Rajungan yang berasal dari Kabupaten Demak, Rembang, dan Pemalang mendominasi kinerja ekspor produk perikanan di Jawa Tengah. Rajungan itu menjadi bagian ekspor serentak produk perikanan dari daerah-daerah.
Oleh
ADITYA PUTRA PERDANA
·3 menit baca
SEMARANG, KOMPAS — Rajungan yang berasal dari sejumlah sentra produksi di Kabupaten Demak, Rembang, dan Pemalang mendominasi kinerja ekspor produk perikanan di Jawa Tengah. Peningkatan penjaminan mutu bahan baku membuat pasar ekspor rajungan bakal kian terbuka.
Kepala Balai Karantina Ikan, Pengendalian Mutu dan Keamanan Hasil Perikanan (BKIPM) Semarang R Gatot Perdana mengatakan, daging rajungan ialah salah satu komoditas dengan nilai ekspor tertinggi, di samping surimi, udang, cumi-cumi, dan daging nila.
”Ekspor rajungan stabil. Dengan menerapkan penjaminan mutu sehingga memenuhi persyaratan, komoditas rajungan akan terus berkembang,” ujar Gatot di sela-sela peluncuran Ekspor Raya Komoditas Perikanan di Kota Semarang, Jumat (19/7/2019).
Gatot menambahkan, sistem penjaminan mutu yang dilakukannya didasarkan pengendalian mutu pangan dengan pencegahan terjadinya bahaya pada titik tertentu atau hazard analysis critical control point (HACCP). Dengan demikian, pelayanan diharapkan optimal guna mendukung peningkatan ekspor komoditas perikanan.
Data kinerja ekspor perikanan BKIPM Semarang pada Januari-Mei 2019 menunjukkan dari sisi volume, ekspor rajungan mencapai 1.442 ton. Jumlah itu berada di peringkat ketiga setelah surimi sebanyak 4.109 ton dan cumi-cumi sebanyak 2.465 ton. Kendati demikian, dari segi nilai, rajungan memiliki nilai transaksi tertinggi, mencapai Rp 462 miliar.
Kepala Seksi Pengawasan dan Pengendalian Data Informasi BKIPM Semarang Ely Musyarofah menuturkan, ada sekitar enam perusahaan pengolahan daging rajungan di Jateng. Mereka mendapat bahan baku yang disertai penjaminan mutu, dari sejumlah sentra penghasil rajungan.
Sementara di tingkat hulu, nelayan terus diedukasi agar tetap memperhatikan kaidah keberlanjutan saat menangkap rajungan. ”Ini penting agar ke depan, anak cucu kita tidak kehabisan sumber daya kepiting dan rajungan.
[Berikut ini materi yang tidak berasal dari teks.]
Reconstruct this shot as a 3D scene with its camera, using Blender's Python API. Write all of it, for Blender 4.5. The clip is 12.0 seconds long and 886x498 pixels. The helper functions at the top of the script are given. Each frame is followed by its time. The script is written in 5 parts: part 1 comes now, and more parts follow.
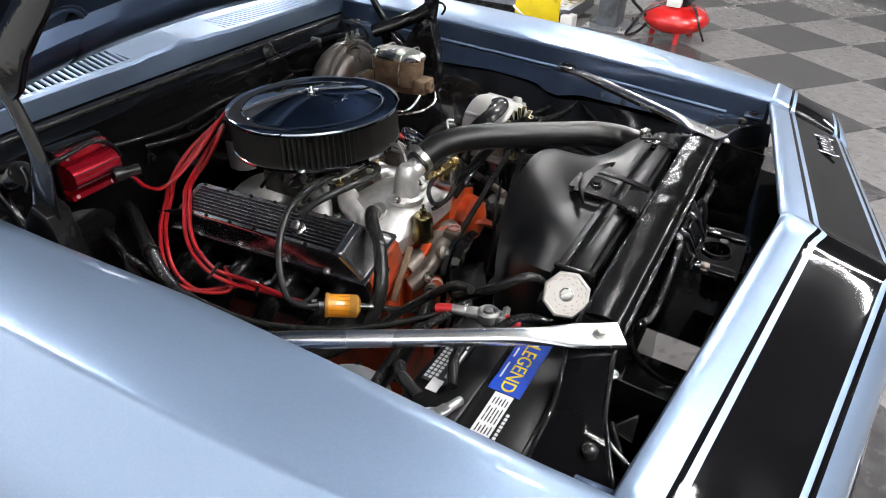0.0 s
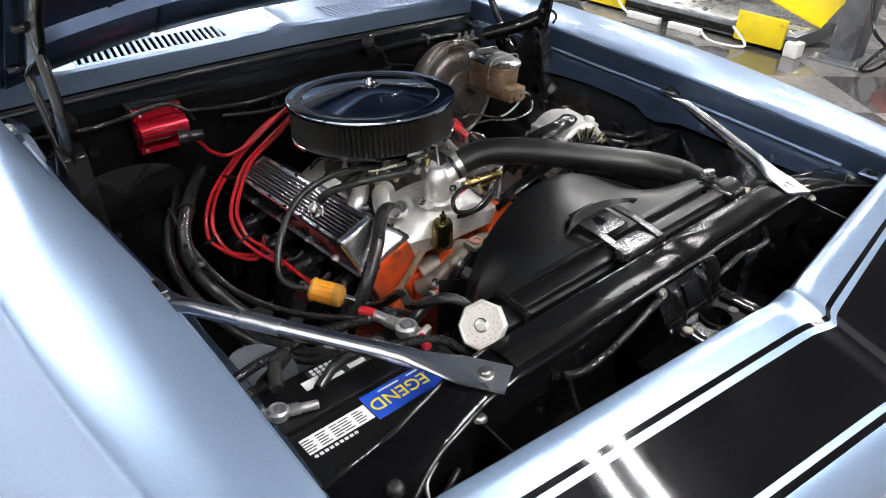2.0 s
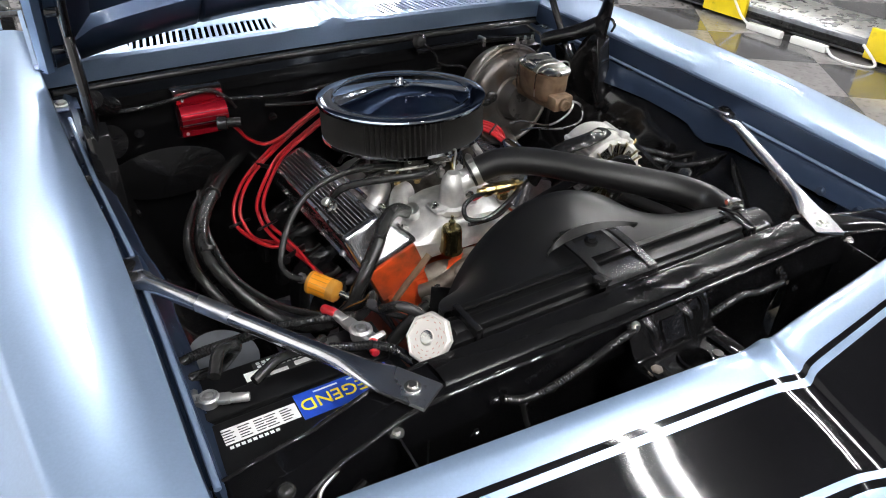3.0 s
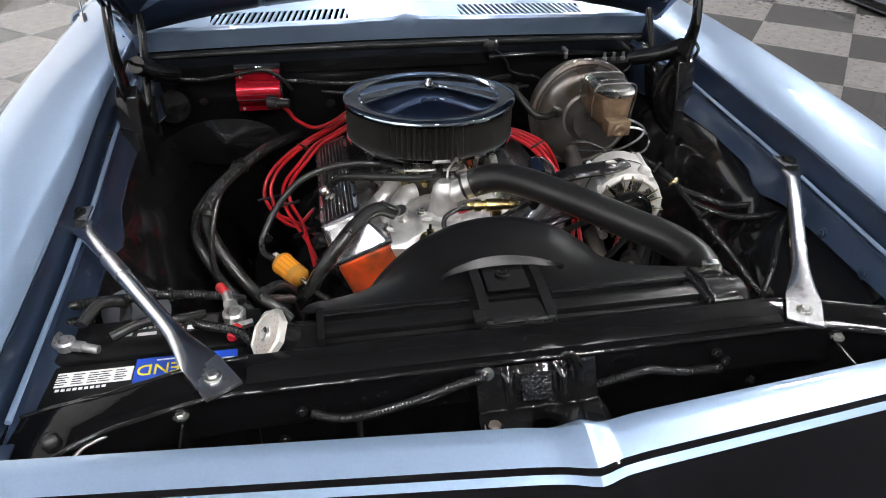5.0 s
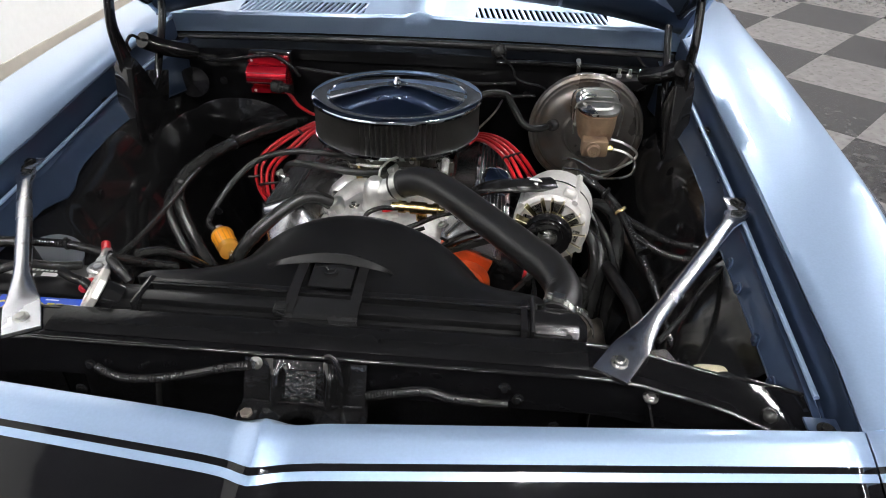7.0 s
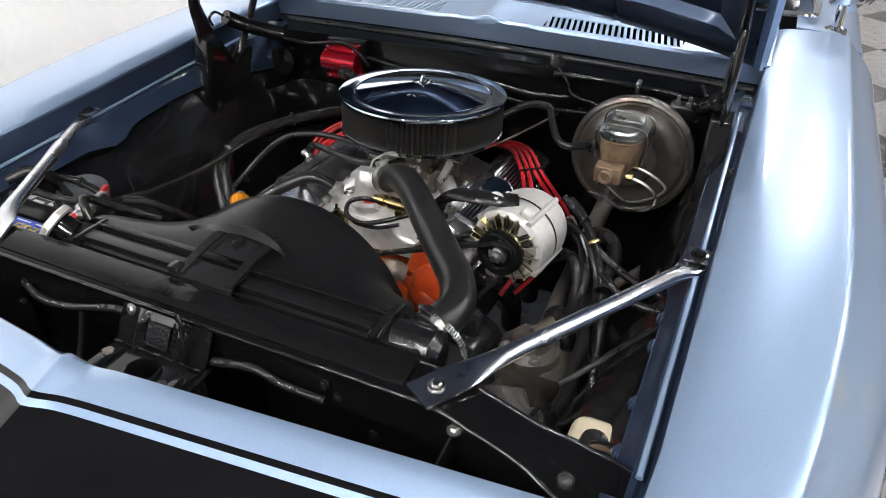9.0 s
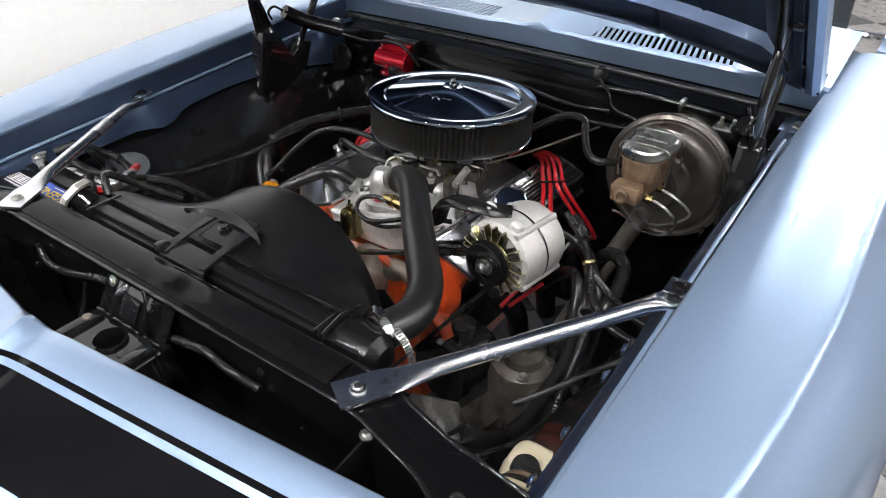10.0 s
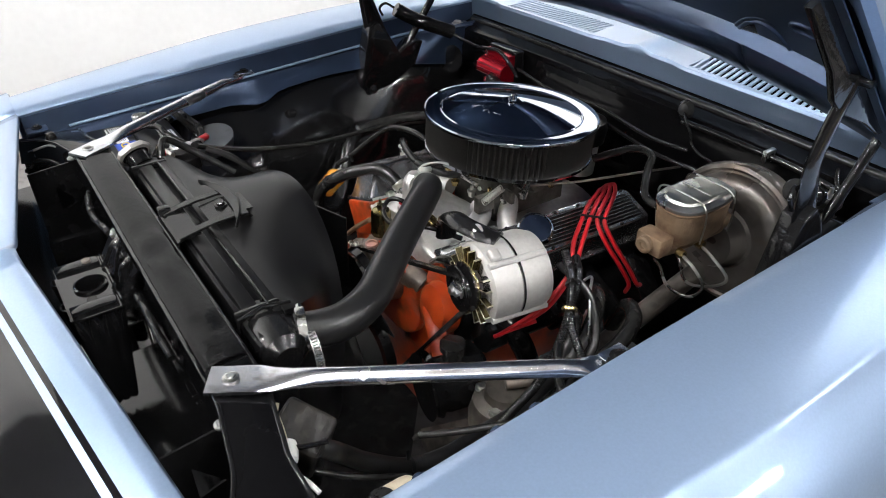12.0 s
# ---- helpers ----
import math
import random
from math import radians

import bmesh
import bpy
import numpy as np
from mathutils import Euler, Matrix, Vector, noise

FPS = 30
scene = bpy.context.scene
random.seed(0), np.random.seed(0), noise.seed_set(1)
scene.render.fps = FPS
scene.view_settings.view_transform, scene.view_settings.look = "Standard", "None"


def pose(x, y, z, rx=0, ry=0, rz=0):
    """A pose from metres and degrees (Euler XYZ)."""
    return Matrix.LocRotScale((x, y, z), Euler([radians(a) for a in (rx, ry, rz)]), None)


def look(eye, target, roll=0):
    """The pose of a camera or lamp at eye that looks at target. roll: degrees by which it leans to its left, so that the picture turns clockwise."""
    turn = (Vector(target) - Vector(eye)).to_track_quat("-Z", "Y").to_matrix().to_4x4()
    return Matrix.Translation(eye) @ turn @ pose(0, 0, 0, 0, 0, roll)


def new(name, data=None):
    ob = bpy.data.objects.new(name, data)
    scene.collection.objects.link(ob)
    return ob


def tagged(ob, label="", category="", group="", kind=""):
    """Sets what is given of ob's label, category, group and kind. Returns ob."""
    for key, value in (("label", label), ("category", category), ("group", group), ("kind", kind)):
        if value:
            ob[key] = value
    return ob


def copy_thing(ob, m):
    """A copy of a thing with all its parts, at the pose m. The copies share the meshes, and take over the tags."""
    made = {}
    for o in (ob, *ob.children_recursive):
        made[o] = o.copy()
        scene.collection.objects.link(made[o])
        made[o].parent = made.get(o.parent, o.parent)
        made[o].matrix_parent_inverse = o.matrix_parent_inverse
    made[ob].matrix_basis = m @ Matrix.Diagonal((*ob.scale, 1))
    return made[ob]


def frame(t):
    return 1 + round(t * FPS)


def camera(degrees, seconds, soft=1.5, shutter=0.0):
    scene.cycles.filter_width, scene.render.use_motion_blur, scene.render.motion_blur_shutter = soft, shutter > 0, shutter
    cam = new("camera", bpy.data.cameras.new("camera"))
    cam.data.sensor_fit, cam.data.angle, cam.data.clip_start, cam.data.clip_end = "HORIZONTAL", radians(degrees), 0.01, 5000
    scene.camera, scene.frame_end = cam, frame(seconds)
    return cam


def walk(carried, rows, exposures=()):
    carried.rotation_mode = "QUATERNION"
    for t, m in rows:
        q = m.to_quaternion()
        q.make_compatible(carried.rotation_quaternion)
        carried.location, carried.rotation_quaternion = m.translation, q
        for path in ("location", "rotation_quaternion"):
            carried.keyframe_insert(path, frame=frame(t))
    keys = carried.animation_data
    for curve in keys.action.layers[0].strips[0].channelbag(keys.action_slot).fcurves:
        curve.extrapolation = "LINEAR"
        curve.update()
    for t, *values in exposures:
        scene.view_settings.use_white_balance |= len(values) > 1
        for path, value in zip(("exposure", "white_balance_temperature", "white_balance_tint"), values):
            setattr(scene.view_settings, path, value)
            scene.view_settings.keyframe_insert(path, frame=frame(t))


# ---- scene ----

Eksploitasi perlu mengedepankan prinsip kelestarian,” kata Ely.
Hal itu telah tertuang pada Peraturan Menteri Kelautan dan Perikanan Nomor 56 Tahun 2016 tentang Larangan Penangkapan dan/atau Pengeluaran Lobster, Kepiting, dan Rajungan. Disebutkan, rajungan boleh ditangkap jika dalam kondisi tak bertelur dan ukuran lebar karapas di atas 10 cm atau berat di atas 60 gram per ekor.
Ekspor serentak
Adapun ekspor dari Pelabuhan Tanjung Emas Semarang yang diluncurkan Jumat ini berupa komoditas perikanan sebanyak tujuh kontainer dengan volume 93 ton. Nilainya mencapai Rp 9,2 miliar. Komoditas yang diekspor antara lain daging rajungan, ikan, udang, teri, dan daging ikan nila, yang merupakan hasil tangkapan dan budidaya.
Komoditas itu diekspor ke Jepang, Belanda, Amerika Serikat, dan Singapura. Selain Semarang, ekspor raya perikanan juga dilakukan serentak di Pelabuhan Belawan (Medan), Tanjung Priok (Jakarta), Tanjung Perak (Surabaya), dan Makassar. Total ekspor 389 kontainer.
Kepala Dinas Kelautan dan Perikanan Jateng Fendiawan mengatakan, kinerja ekspor perikanan di Jateng pada Januari-Mei 2019 mencapai Rp 1,2 triliun. ”Kami terus mendukung dan membina unit pengolahan agar terus bisa meningkatkan kualitas hasil olahannya,” ujar Fendiawan.